The Wabash Heartland Innovation Network (WHIN) is funding a two-year broadband study for a 10-county consortium that includes Cass County.

And in Cass, the $242,769 grant that WHIN is providing will fund a study of the infrastructure needs for wireless and fiber technology in the areas surrounding U.S. 35 — both north and south of Logansport.

The study is part of a plan to make the 10-county area a “digital epicenter of precision agriculture,” said Lynette Bleed, RCF Program Coordinator at WHIN.

The money originally came from a Lilly Endowment grant from December 2017 that is designed to promote technology in the area for the future of farming and manufacturing, and it’s called “Internet of Things.”

At a ceremony Thursday at the Cass County Government Building, WHIN presented a check for the project to the North Central Indiana Regional Planning Council (NCIRPC).

NCIRPC will administer the grant for Benton, Carroll, Cass, Clinton, Fountain, Montgomery, Pulaski, Tippecanoe, Warren and White counties, which make up the consortium.

The consultant doing the study will be Watch Communications of Lima, Ohio. During multiple meetings with the consulting firm, members of each county’s economic development organization, a community foundation director and the NCIRPC director developed the scope of the study, said WHIN Vice President of Regional Development Melinda Grismer.

The study will examine what it will take to design a network of wireless and fiber technology between the 10 counties to provide broadband coverage to 80 percent of the 10 counties that WHIN administers to.

There will be 15 “mini-ecosystem” areas under study, including those two areas in Cass, and at the end of the study, at least one of the 15 will have a trial run for a smaller network.

“It’s a beta grant, so we’re going to have a test site. But mostly it’s a planning grant,” Grismer said.

The test site location will be decided during the study process, she said.

During the study’s two years, the 10 partner counties will collaborate with Watch Communications to identify where the unserved or under-served areas are and the quality of existing internet services.

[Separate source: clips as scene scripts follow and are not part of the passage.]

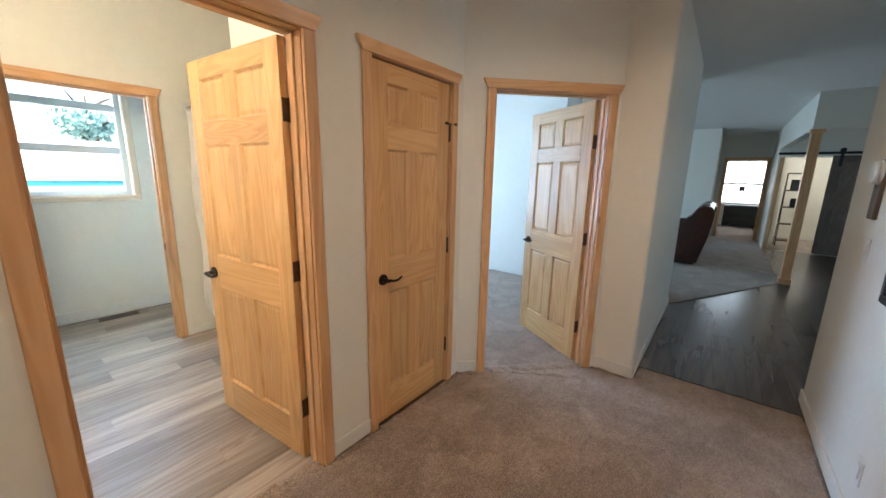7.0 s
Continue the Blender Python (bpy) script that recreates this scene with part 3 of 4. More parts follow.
def painting():
    """A canvas of three cacti on grey boards, hung on the north wall."""
    x0, z0, w, h, d = -0.163, 1.103, 0.548, 0.794, 0.034
    th = thing("painting", pose(x0, 2.72 - d, z0), "unframed canvas of dark ribbed cacti on grey boards", "painting")
    solid("canvas", M_CANVAS, (0, w, 0, d, 0, h), th, bevel=0.003)
    rng = random.Random(5)
    lines, lights = bmesh.new(), bmesh.new()
    layer = [0]

    def ribbon(bm, pts, wd, y):
        prev = None
        for i, (x, z) in enumerate(pts):
            a, b = pts[max(i - 1, 0)], pts[min(i + 1, len(pts) - 1)]
            dx, dz = b[0] - a[0], b[1] - a[1]
            L = math.hypot(dx, dz) or 1
            ww = wd * (0.55 + 0.45 * math.sin(math.pi * (i + 0.5) / len(pts))) * rng.uniform(0.75, 1.25) / 2
            px, pz = -dz / L * ww, dx / L * ww
            cur = (bm.verts.new((min(max(x + px, 0.001), w - 0.001), y, min(max(z + pz, 0.001), h - 0.001))),
                   bm.verts.new((min(max(x - px, 0.001), w - 0.001), y, min(max(z - pz, 0.001), h - 0.001))))
            if prev:
                bm.faces.new((prev[0], prev[1], cur[1], cur[0]))
            prev = cur

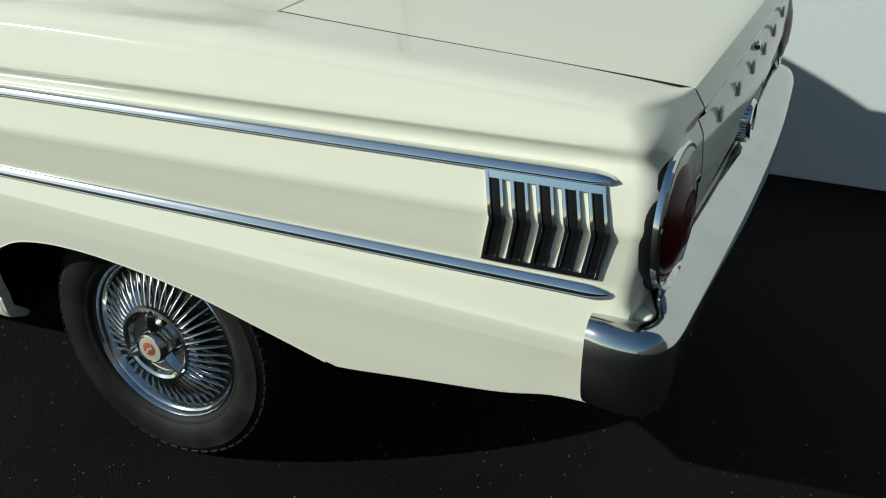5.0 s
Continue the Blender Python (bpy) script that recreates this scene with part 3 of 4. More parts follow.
# ---- side mouldings ----
def moulding(name, z_at, x0, x1, high, deep, parent, s, dark, taper_rear=False):
    """A half-round chrome strip laid on the side between x0 and x1."""
    xs = span(x0, x1, 0.04)
    if taper_rear:
        xs = [*xs[:-1], *span(x1 - 0.04, x1, 0.008)][:-1] + [x1]
        xs = sorted(set(xs))
    rows = []
    for x in xs:
        z0 = z_at(x)
        k = 1.0
        if taper_rear:
            k = max(0.05, min(1, math.sqrt(max(0, (x1 - x) / 0.035))))
        row = []
        face = skin(x, z0 - high / 2) + deep * 0.75
        row.append((x, -s * (skin(x, z0 - high / 2 * k) - 0.001), z0 - high / 2 * k))
        last = -1.0
        for a, tilt in ((-1.0, 0), (-0.96, 5), (-0.86, 26), (-0.82, -10), (dark, -8), (dark + 0.10, 8), (dark + 0.22, 17), (0.05, 24), (0.30, 28), (0.55, 31), (0.75, 34), (0.86, 38), (0.94, 47), (1.0, 60)):
            face -= (a - last) * high / 2 * math.tan(radians(tilt))
            last = a
            z = z0 + a * high / 2 * k
            row.append((x, -s * max(skin(x, z) + 0.0006, skin(x, z) + (face - skin(x, z)) * (0.3 + 0.7 * k)), z))
        row.append((x, -s * (skin(x, z0 + high / 2 * k) - 0.001), z0 + high / 2 * k))
        rows.append(row)
    bm = sheet(rows, flip=s == 1)
    for row in (rows[0], rows[-1]):
        bm.faces.new([bm.verts.new(p) for p in row])
    bmesh.ops.recalc_face_normals(bm, faces=bm.faces)
    return part(name, bm, CHROME, parent)


def upper_z(x):
    return 0.8555 + (0.012 * (x + 0.86) if x < -0.86 else 0)


def lower_z(x):
    return 0.692 - (0.0125 * (x + 0.86) if x > -0.86 else 0)


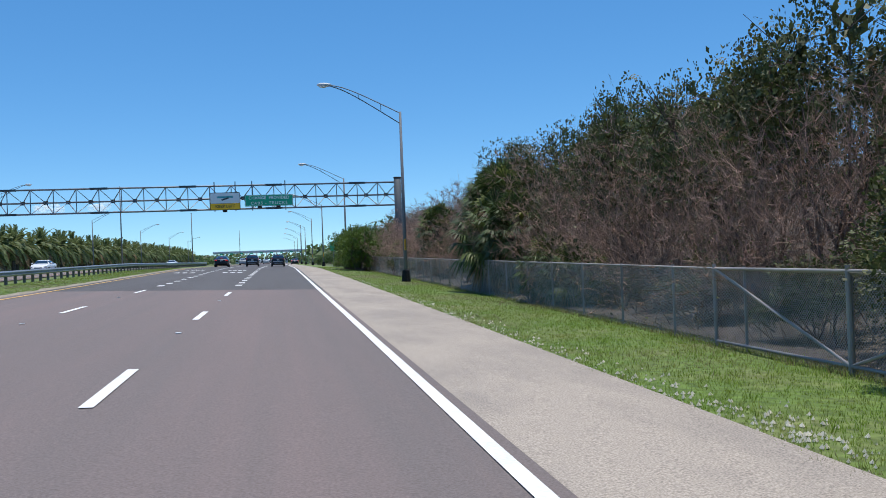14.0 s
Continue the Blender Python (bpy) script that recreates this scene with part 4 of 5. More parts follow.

County officials will also look at existing infrastructure and assets that can be used for the new network, determine infrastructure needs and decide on the implementation plan.

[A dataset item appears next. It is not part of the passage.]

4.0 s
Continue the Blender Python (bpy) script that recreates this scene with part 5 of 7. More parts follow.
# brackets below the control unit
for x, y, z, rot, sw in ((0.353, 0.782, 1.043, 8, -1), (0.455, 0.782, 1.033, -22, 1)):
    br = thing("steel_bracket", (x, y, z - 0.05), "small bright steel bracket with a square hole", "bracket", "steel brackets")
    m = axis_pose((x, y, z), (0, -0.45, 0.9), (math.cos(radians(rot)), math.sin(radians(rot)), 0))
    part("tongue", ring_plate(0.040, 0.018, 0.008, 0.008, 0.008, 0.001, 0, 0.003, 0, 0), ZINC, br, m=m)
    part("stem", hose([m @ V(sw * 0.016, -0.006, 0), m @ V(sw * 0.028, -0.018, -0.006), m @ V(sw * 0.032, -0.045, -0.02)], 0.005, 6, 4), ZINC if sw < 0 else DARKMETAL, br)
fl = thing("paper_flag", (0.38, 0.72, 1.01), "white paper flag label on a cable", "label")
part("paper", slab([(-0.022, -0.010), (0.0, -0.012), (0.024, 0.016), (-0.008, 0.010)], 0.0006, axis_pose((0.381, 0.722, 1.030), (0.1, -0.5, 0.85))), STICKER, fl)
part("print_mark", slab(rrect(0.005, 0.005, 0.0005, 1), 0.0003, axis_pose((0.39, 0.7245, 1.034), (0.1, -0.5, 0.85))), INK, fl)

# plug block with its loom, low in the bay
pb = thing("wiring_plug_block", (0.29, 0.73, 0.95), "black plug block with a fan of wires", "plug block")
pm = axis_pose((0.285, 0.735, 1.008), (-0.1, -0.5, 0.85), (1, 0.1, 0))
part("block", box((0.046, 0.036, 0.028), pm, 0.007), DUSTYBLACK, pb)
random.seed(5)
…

Implementation planning includes having a projected cost for the network and identifying potential risks.

The leaders from economic development organizations will need to foster communication between their own county’s officials, local internet service providers and Watch Communications, said Grismer.

“It’s a plan that these 10 counties will own jointly in order to determine their future together,” she said.

The economic development officials from the 10 counties were optimistic about the program and the cooperation it entails.

Shan Sheridan of the Clinton County Economic Development likened their relationship to family, which can be spread over an area but still remain close through contact.

“Technology can bring us together, can bring us closer,” Sheridan said. “This is going to bring us together, and we’re going to do some great things together,” he said.